SelectionDAG has 9 nodes:
            t0: ch = EntryToken
          t2: i32,ch = CopyFromReg t0, Register:i32 %vreg0
        t4: i32 = AssertSext t2, ValueType:ch:i8
      t5: i8 = truncate t4
    t7: i8 = AssertSext t5, ValueType:ch:i1
  t8: i1 = truncate t7
  t0: ch = EntryToken
spatel added inline comments.Aug 24 2017, 6:07 AM

Yes - that's exactly the case that this patch should be hitting. I see:
Creating new node: t4: i32 = AssertSext t2, ValueType:ch:i1
Creating new node: t5: i1 = truncate t4 there's no extra trunc+assertzext with this patch. You're not seeing that?

aaboud added inline comments.Aug 24 2017, 8:18 AM

You are right, this patch prevent this code from generating another AssertSext.
Now we return from getCopyFromParts at line 222, before adding the new AsserSext.


by the way, do we need these parentheses here and below with the one line "else if"/"else" ?

spatel added inline comments.Aug 24 2017, 8:44 AM

Technically, no - but since one clause in this chain had them (and I thought that has a good thing for readability), then all clauses in this chain should have them for symmetry. I think the LLVM coding guidelines are purposely ambiguous on this, but my preference is to brace more. It improves readability and helps avoid bugs if someone comes along and wants to add more code or comments - which I probably should do if this patch is functionally correct and going to proceed :)


Any thoughts about the validity of this approach? If not, I can clean up D37017 as the alternate way to improve the x86 codegen.

efriedma edited edge metadata.Aug 31 2017, 4:47 PM

Using more aggressive AssertZext/etc. when we can seems obviously good. I don't see what that has to do with modifying the type of ArgValue, though.

spatel added a comment.Sep 1 2017, 8:45 AM

Using more aggressive AssertZext/etc. when we can seems obviously good. I don't see what that has to do with modifying the type of ArgValue, though.
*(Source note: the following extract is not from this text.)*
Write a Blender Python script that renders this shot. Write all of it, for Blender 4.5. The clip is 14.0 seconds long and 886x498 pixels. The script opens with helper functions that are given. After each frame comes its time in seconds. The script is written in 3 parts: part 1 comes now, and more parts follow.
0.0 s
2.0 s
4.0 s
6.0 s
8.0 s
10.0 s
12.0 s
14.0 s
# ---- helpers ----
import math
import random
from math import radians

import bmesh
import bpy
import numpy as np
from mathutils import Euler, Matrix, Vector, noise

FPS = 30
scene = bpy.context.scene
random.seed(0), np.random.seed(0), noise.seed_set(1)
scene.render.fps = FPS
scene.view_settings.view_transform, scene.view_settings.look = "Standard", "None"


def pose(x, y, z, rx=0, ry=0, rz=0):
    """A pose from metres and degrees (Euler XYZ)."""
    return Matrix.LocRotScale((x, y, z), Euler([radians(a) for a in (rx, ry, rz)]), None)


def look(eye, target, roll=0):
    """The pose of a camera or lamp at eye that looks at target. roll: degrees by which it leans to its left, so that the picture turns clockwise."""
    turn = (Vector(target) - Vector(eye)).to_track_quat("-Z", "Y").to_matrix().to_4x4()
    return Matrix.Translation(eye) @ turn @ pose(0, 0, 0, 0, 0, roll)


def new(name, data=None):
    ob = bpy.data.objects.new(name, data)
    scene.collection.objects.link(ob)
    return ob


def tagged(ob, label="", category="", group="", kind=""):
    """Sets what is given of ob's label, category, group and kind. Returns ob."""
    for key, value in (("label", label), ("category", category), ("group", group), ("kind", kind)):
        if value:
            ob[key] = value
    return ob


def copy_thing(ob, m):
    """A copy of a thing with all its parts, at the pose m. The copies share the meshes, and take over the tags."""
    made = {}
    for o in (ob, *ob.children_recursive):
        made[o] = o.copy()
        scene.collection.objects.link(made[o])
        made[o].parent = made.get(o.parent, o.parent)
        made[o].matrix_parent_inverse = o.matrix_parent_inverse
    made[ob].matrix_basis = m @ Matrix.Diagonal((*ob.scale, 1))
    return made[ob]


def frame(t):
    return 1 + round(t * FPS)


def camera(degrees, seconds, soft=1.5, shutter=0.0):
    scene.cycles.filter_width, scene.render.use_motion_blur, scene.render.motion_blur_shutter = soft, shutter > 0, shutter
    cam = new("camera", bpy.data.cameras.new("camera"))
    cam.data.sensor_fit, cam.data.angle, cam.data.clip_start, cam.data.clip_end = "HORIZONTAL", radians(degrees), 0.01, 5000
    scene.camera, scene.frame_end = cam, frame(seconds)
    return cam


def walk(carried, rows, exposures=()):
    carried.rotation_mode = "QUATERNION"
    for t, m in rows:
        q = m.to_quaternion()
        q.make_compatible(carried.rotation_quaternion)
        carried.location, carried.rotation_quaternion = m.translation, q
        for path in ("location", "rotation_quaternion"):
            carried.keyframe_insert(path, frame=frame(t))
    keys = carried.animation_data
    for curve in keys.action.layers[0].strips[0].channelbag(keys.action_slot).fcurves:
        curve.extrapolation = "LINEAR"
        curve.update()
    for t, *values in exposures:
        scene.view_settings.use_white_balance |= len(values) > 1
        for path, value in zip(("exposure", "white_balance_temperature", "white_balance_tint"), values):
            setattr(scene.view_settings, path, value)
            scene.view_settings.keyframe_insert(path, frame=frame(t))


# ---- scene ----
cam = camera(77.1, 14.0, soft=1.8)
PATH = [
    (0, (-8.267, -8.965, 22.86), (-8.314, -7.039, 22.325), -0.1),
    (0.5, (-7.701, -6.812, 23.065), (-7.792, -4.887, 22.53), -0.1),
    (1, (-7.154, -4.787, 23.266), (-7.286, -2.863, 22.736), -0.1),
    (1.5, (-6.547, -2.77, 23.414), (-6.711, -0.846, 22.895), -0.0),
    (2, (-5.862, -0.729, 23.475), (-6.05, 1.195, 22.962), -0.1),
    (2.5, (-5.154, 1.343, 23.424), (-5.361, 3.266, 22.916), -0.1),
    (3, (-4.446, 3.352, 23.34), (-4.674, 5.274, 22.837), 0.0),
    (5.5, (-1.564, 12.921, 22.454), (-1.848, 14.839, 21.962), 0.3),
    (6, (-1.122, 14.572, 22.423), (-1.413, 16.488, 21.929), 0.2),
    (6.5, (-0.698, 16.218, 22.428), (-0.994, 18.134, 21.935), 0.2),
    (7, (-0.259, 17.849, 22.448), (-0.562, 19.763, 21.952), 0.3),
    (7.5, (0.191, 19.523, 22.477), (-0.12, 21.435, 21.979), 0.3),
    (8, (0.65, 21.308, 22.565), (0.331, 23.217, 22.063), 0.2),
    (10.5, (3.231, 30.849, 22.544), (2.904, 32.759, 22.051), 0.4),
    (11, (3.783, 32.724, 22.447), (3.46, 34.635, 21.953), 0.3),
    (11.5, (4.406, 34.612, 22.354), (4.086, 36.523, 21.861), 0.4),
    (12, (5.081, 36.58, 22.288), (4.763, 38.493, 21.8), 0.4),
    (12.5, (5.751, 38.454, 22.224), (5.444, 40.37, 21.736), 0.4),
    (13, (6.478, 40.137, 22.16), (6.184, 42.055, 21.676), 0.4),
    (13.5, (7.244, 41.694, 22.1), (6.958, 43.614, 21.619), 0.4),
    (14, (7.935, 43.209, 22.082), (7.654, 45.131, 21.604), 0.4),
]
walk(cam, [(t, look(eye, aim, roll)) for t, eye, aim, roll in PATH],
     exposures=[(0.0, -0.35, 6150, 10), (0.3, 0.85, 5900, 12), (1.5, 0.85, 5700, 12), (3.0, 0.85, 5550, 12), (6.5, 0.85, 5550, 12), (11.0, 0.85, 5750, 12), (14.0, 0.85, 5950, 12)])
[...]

IIUC, you're suggesting the solution that @aaboud was probably making earlier, but I didn't recognize it at the time:

  1. Fix the x86 (and other targets*) assertzext generation to use the IR type because that has to be equal or smaller than the register type (that's the first part of the x86 diff in this rev of the patch near line 3000).
  2. Don't alter the ArgValue types.
  3. Fix the later chunk in SelectionDAGISel::LowerArguments() to not create a redundant assertzext if the target has already created one.
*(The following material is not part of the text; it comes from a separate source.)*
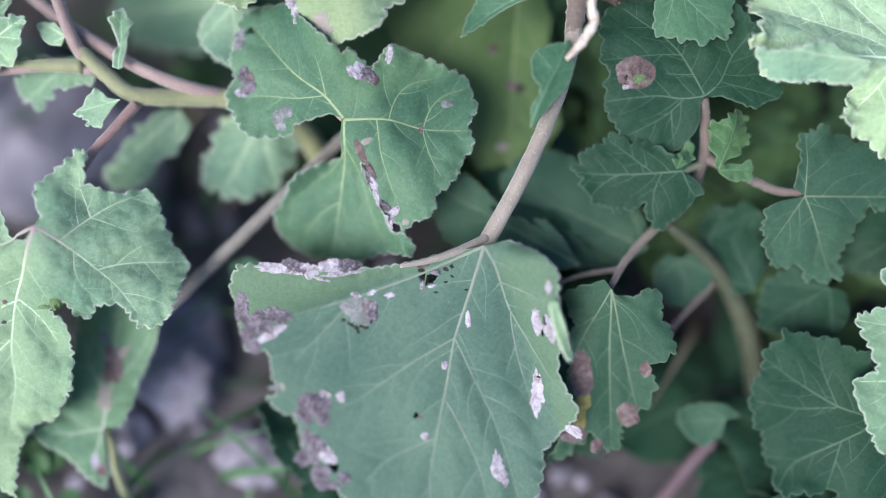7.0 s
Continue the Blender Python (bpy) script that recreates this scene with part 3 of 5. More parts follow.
def scatter_mesh(name, mat, count, area, kind, seed):
    """Blades of grass, dry bits or pebbles, joined."""
    rng = np.random.RandomState(seed)
    verts, faces = [], []
    for _ in range(count):
        x, y = rng.uniform(area[0], area[1]), rng.uniform(area[2], area[3])
        c = len(verts)
        if kind == "blade":
            a, ln, w, lean = rng.uniform(0, 6.28), rng.uniform(0.02, 0.055), rng.uniform(0.0008, 0.0018), rng.uniform(0.3, 1.0)
            for i in range(5):
                f = i / 4
                px, py, pz = x + math.cos(a) * lean * ln * f * f, y + math.sin(a) * lean * ln * f * f, ln * f * (1 - 0.3 * f) - 0.006
                ww = w * (1 - f**2) + 0.0001
                verts += [(px - math.sin(a) * ww, py + math.cos(a) * ww, pz), (px, py, pz - ww * 0.5), (px + math.sin(a) * ww, py - math.cos(a) * ww, pz)]
            for i in range(4):
                o = c + 3 * i
                faces += [(o, o + 1, o + 4, o + 3), (o + 1, o + 2, o + 5, o + 4)]
        elif kind == "weed":
            for _ in range(5):
                a, ln, h = rng.uniform(0, 6.28), rng.uniform(0.004, 0.010), rng.uniform(0.003, 0.016)
                o = len(verts)
                for g, w in ((0.1, 0.05), (0.4, 0.38), (0.75, 0.42), (1.05, 0.06)):
                    for e in (-1, 0, 1):
                        verts.append((x + ln * (g * math.cos(a) - e * w * math.sin(a)), y + ln * (g * math.sin(a) + e * w * math.cos(a)), h + ln * (0.25 * g - 0.3 * g * g + 0.12 * abs(e))))
                for i in range(3):
                    for e in range(2):
                        p = o + 3 * i + e
                        faces.append((p, p + 1, p + 4, p + 3))
        else:
            s = rng.uniform(0.0015, 0.005)
            for dz, k in ((-0.5, 0.5), (0.1, 1.0), (0.6, 0.5)):
                for e in range(6):
                    t = math.pi * e / 3
                    verts.append((x + s * k * math.cos(t) * rng.uniform(0.7, 1.3), y + s * k * math.sin(t) * rng.uniform(0.7, 1.3), s * dz * 0.7))
            for i in range(2):
                for e in range(6):
                    faces.append((c + i * 6 + e, c + i * 6 + (e + 1) % 6, c + (i + 1) * 6 + (e + 1) % 6, c + (i + 1) * 6 + e))
            faces.append(tuple(c + 12 + e for e in range(6)))
    return mesh_of(name, verts, faces, mat)


tagged(new("grass", scatter_mesh("grass", GRASS, 620, (-0.36, -0.01, -0.22, 0.26), "blade", 4)), "thin low grass on the soil", "grass", kind="stuff")
tagged(new("weeds", scatter_mesh("weeds", GRASS, 170, (-0.30, -0.11, -0.20, 0.04), "weed", 8)), "small green weed leaves low on the soil", "weeds", kind="stuff")
tagged(new("straw", scatter_mesh("straw", STRAW, 200, (-0.36, 0.32, -0.05, 0.26), "blade", 6)), "dry grass bits on the soil", "straw", kind="stuff")
tagged(new("gravel", scatter_mesh("gravel", STONE, 700, (-0.36, 0.32, -0.22, 0.26), "pebble", 5)), "small grey gravel on the soil", "gravel", kind="stuff")

# ---- the plants ----
left_shoot = thing("cocklebur_shoot", (-0.07, -0.04, 0), "young cocklebur shoot with pale leaves and forked stems", "plant", "cocklebur shoots")
fruiting_shoot = thing("cocklebur_shoot", (0.02, -0.04, 0), "cocklebur shoot with burs, dry heads and insect-eaten leaves", "plant", "cocklebur shoots")
middle_shoot = thing("cocklebur_shoot", (0.07, -0.05, 0), "shaded cocklebur shoot with dark green leaves", "plant", "cocklebur shoots")
right_shoot = thing("cocklebur_shoot", (0.13, -0.03, 0), "cocklebur shoot with purple stems and broad pale leaves", "plant", "cocklebur shoots")
low_shoot = thing("cocklebur_shoot", (-0.05, -0.02, 0), "low cocklebur shoot with scarred leaves near the soil", "plant", "cocklebur shoots")
# creases of the eaten leaf along two main veins, beyond which its edges stand up: from, to, side, height, width,
# yellow-green tint for caught light
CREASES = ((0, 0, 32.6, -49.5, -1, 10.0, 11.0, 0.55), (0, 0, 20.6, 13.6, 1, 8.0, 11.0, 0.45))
# lobes of the pale leaves that fall away from a main vein; the lit halves are tinted lighter
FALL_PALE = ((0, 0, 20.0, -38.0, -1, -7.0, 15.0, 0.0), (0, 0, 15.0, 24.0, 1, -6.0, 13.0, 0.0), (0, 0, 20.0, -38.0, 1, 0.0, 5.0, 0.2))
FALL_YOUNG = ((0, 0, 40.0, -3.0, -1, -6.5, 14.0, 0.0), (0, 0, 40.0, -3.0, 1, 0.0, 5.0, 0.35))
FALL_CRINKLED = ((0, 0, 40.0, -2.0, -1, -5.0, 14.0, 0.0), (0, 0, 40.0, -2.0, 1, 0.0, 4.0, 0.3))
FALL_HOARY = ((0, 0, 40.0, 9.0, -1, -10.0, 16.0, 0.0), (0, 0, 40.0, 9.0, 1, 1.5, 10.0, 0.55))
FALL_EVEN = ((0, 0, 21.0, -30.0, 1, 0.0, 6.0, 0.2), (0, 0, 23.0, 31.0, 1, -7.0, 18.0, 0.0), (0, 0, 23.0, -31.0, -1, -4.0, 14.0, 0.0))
# the fold between two lobes of the scarred leaf, and a light tint painted on the lit lobe
FOLD = ((2.0, -5.0, 15.0, -31.0, -1, -4.5, 1.5, 0.0), (0, 0, 14.0, 6.0, 1, 2.5, 10.0, 0.3))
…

This produces identical x86 test diffs as we see here. We'll still have a trunc-of-trunc for i32 -> i8 -> i1 in the affected x86 cases, but those will get folded by existing logic.
*For in-tree targets, I would need to make a similar fix as the x86 change to PowerPC, Mips, and AMDGPU because I see regression test failures for all of those.

As I was looking at what Mips was doing I discovered:

// fold (AssertZext (trunc (AssertZext x))) -> (trunc (AssertZext x))
// if the type of the extension of the innermost AssertZext node is
// smaller from that of the outermost node, eg:
// (AssertZext:i32 (trunc:i32 (AssertZext:i64 X, i32)), i8)
//   -> (trunc:i32 (AssertZext X, i8))

This is similar to what I proposed as a general DAGCombine in D37017. Should we go ahead with that patch and avoid all of the target-specific changes? The upside is that out-of-tree targets likely have the same bug, so if we add a generic combine, everyone gets the improvement. The downside is slightly less efficiency from creating an unnecessary assert node that ends up being removed.

spatel abandoned this revision.Sep 1 2017, 11:46 AM

Abandoning - I've updated D37017; I think that makes more sense.